STATIONARY BODY AT STEADY STATE $\underline q \cdot \underline \nabla T \leq 0\;\;\;\;\text{eq. (10)}$

From eq. (10) one can deduce that in the case of stationary heat conduction in stationary bodies the thermal flux vector must have a positive component in the direction of decreasing T.

2^nd law of thermodynamics

Eq. (8b) can be put in another form by considering that $\dot U =q+w$ :

$\dot S-\frac{(\dot U -w)}T-\underline q\cdot \frac{\underline \nabla T}{\rho T^2}\geq 0\;\;\;\text {eq. (8c)}$

This expression is the basis for the dissipation theory.
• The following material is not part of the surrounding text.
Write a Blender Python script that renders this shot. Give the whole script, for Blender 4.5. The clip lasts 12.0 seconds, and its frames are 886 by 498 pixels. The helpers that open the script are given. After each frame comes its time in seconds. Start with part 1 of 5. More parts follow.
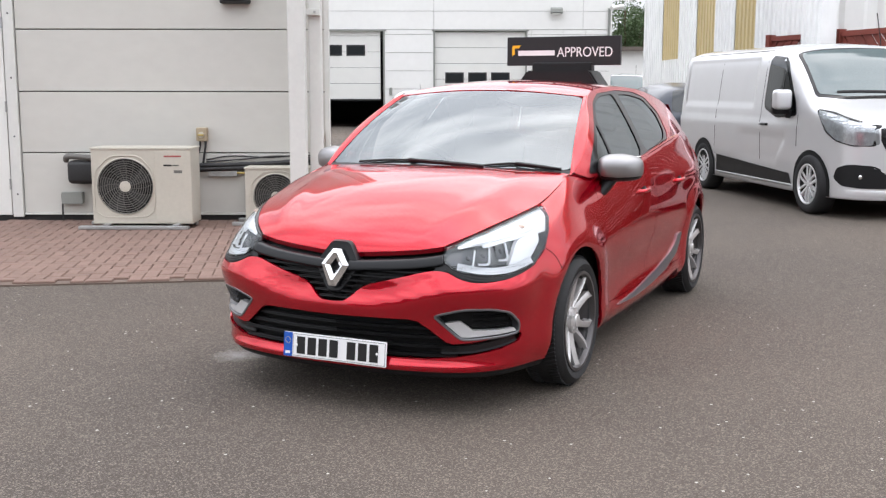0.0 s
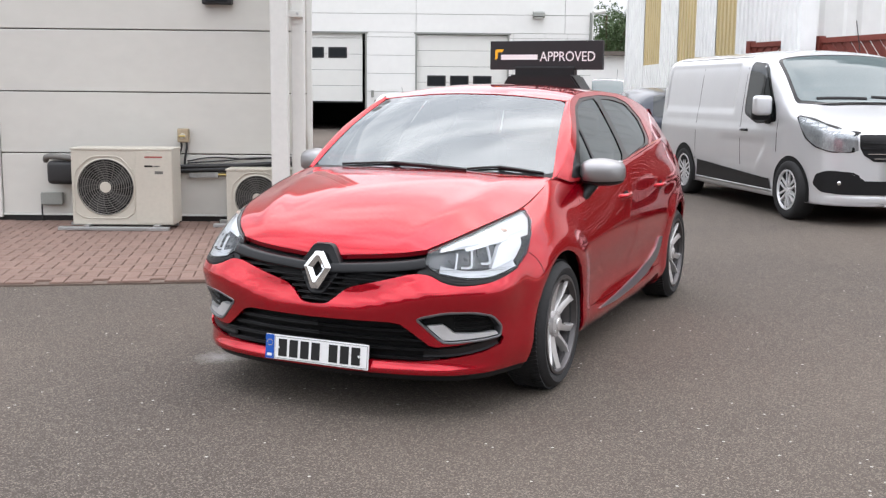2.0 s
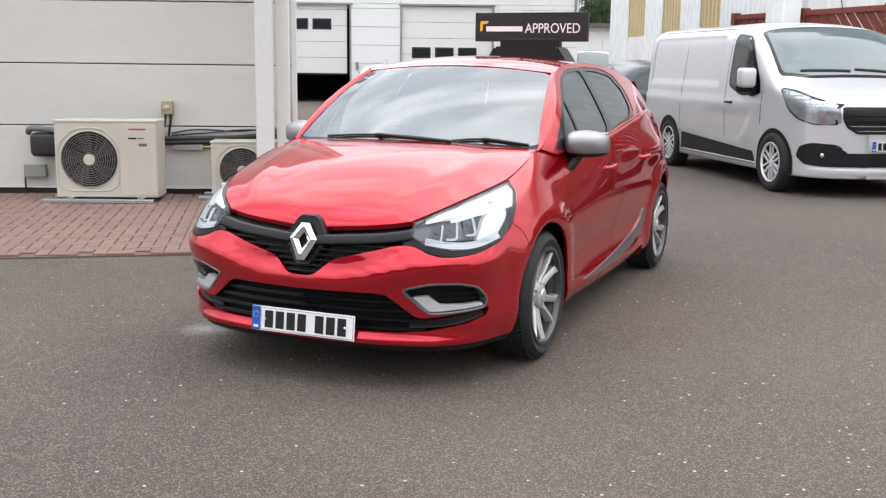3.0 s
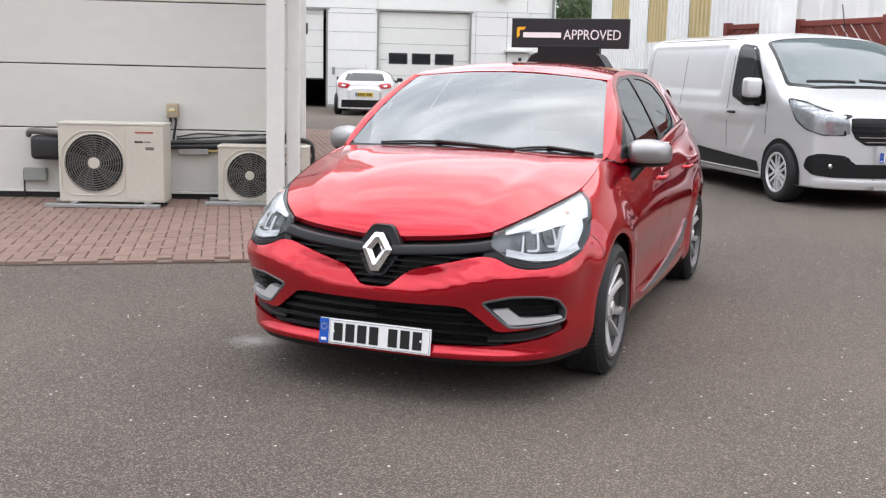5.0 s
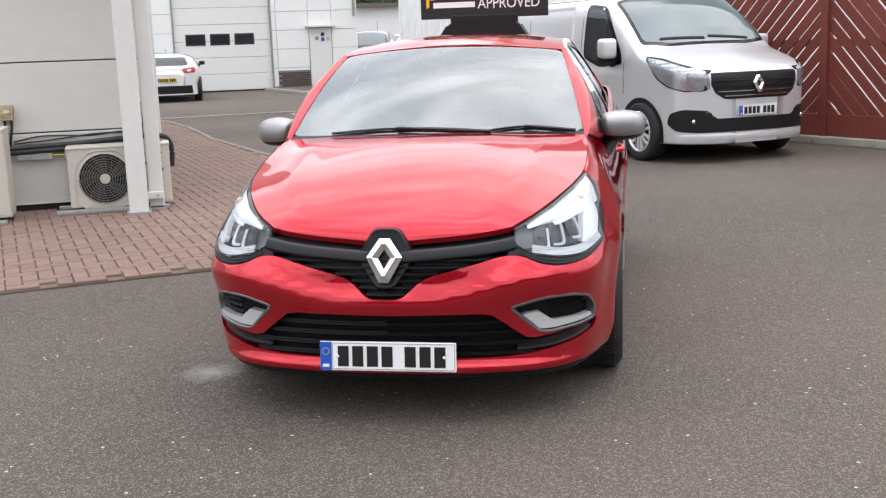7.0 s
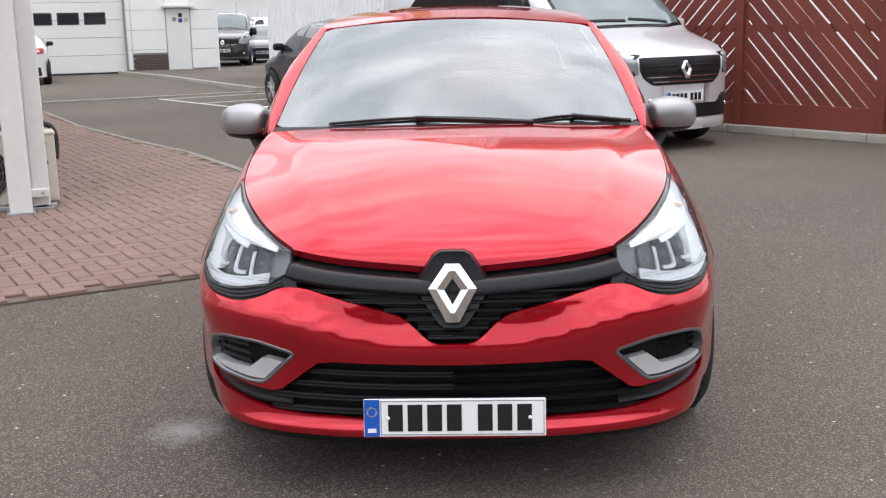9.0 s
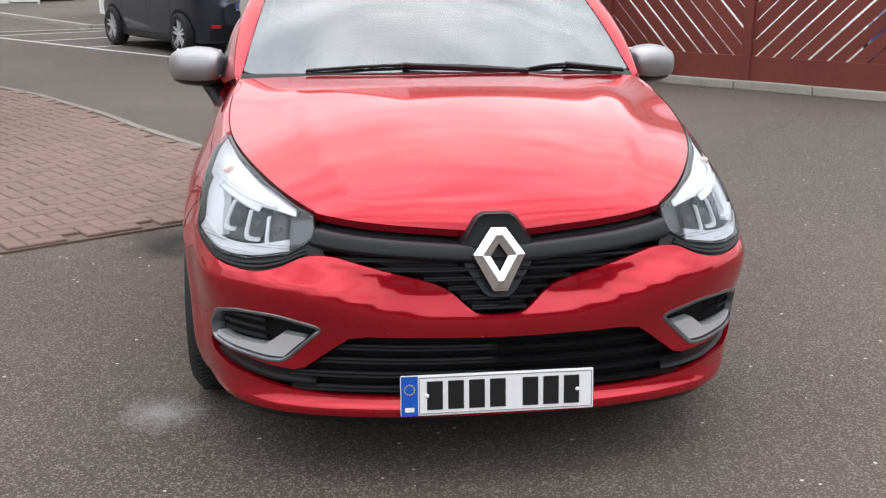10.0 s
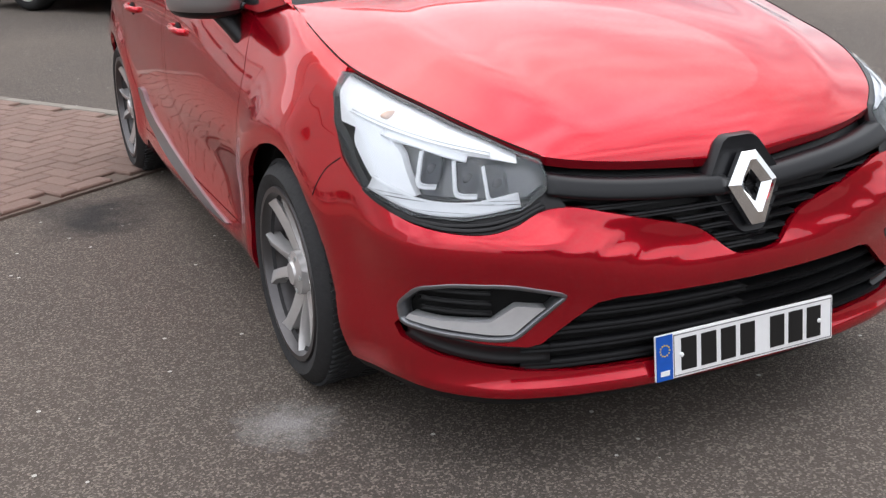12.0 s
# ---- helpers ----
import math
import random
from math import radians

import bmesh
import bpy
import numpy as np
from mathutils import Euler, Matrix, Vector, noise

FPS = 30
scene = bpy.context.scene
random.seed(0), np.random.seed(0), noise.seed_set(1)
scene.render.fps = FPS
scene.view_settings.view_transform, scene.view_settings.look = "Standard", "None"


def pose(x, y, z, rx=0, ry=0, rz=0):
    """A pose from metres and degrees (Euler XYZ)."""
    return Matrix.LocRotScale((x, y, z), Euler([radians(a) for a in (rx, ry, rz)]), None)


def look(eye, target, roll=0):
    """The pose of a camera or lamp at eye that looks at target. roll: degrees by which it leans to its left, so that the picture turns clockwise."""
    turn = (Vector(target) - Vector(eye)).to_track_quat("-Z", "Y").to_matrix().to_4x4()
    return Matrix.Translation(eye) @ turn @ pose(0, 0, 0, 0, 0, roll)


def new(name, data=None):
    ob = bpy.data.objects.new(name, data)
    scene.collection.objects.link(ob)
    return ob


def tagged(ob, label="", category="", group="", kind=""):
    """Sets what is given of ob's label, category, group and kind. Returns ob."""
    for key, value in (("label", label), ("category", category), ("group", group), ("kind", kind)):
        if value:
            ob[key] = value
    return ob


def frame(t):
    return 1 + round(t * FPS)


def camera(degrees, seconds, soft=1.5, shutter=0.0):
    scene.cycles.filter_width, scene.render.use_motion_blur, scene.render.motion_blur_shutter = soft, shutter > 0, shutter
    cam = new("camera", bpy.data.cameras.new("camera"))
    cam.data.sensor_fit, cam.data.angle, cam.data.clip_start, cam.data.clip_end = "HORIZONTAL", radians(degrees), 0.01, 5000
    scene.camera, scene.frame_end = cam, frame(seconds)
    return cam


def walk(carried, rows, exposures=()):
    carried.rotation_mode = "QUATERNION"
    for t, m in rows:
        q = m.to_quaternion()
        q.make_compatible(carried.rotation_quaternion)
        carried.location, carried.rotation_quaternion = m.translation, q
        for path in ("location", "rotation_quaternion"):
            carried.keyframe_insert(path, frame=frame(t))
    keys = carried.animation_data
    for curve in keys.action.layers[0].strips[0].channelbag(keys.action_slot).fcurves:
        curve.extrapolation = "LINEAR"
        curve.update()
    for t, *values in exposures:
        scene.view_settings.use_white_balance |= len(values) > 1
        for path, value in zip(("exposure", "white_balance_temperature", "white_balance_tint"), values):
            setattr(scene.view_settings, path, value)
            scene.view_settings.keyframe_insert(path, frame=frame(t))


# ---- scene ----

If we consider a process (σ_t=P(t) or σ = P (t)) at every time the 2^nd law (in each of the proposed forms) can be either satisfied as an INEQUALITY (in such a case the process is INSTANTANEOUSLY IRREVERSIBLE) or as an EQUALITY (in such a case the process is INSTANTANEOUSLY REVERSIBLE).
For instantaneously irreversible processes, we can define a LOCAL VELOCITY OF ENERGY DISSIPATION PER UNIT MASS, Z.
In fact, multiplying eq. (8c) by T, we obtain:

$T\dot S-\dot U+w-\underline q \cdot \frac{\underline \nabla T}{\rho T}\geq 0\rightarrow Z\geq 0\;\;\;\;\text{eq. (8d)}$

where $Z=Z_M+Z_T$ with $Z_M\equiv T\underline S-\dot U+w$ and $Z_T\equiv-\underline q \cdot \frac{\underline \nabla T}{\rho T}$

2^nd law of thermodynamics

We define now the Helmholtz Free Energy, A:

$A\equiv U-TS\Rightarrow \dot A=\dot U-T\dot S-S\dot T$

If we consider the ISOTHERMAL CASE (i.e. $\underline \nabla T=0$ ):

$Z_M\geq 0\Rightarrow -\dot A-S\dot T+w\geq0$

Moreover, if $\dot T=0$ it is also we have $w\geq \dot A$

Consequently:

for isothermal reversible process, with T constant with time

$w=\dot A=\dot U-T\dot S$

for isothermal irreversible process, with T constant with time

$w=Z_M+\dot A=Z_M+\dot U-T\dot S$

2^nd law of thermodynamics

$\dot U-T\dot S$ represents the rate of accumulation of elastic energy.
On the basis of previous expressions, in general, for an isothermal process at constant T, the work is the sum of the non-thermal dissipation rate and of the rate of accumulation of elastic energy.